I did a lot of research on those last few days, including checking up with my local gaming groups what they do with they do on those situations. One of them (Diego, many thanks!) was surprisingly insightful:

The WBL is made for balancing, right? Thing is, balance on Pathfinder is already kinda bonkers, so unless everyone is playing the same class, trying to balance power by handing out the same amount of gold won't do any good. I say: drop the WBL table entirely and go with whatever power-level feels right for your table. If your group wants an overpowered power trip and you're fine with it, why the hell not? I mean, it isn't as if an extra +5 sword will do any good bringing a fighter closer to a wizard in power anyway...
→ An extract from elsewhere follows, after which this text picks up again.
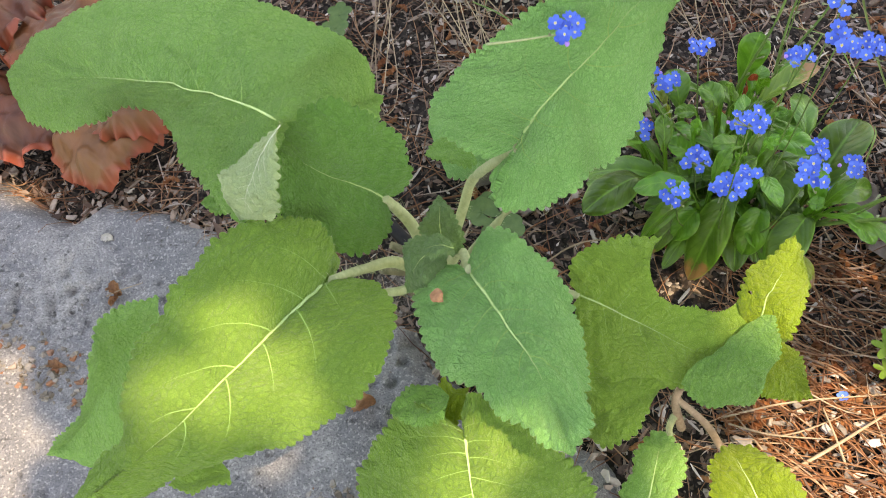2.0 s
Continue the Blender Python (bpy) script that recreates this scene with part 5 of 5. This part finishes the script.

Going in the specifics of my problem, the suggestion I ended up using was to hand out the Stockings as-is to the player. This allowed me to hide treasure in absurd places on the following dungeon run, which made the group ask themselves if the previous dungeons didn't have treasure hidden in such manner.

Now they are doing a 180º turn and going back to the previous temples, dungeons, and evil lairs to check up for more treasure. Mind you, I'm not complaining - revisiting old dungeons can be a fun experience, so we're going with it.

Regarding the WBL, I'm on the process of making some big changes on how this group will deal with money. They want to play with a larger variety of items and to try out builds often with their characters without having to commit to a single one, corner-case item. More so, they want to try weirder or overly specific treasure, so... let's give it a shot.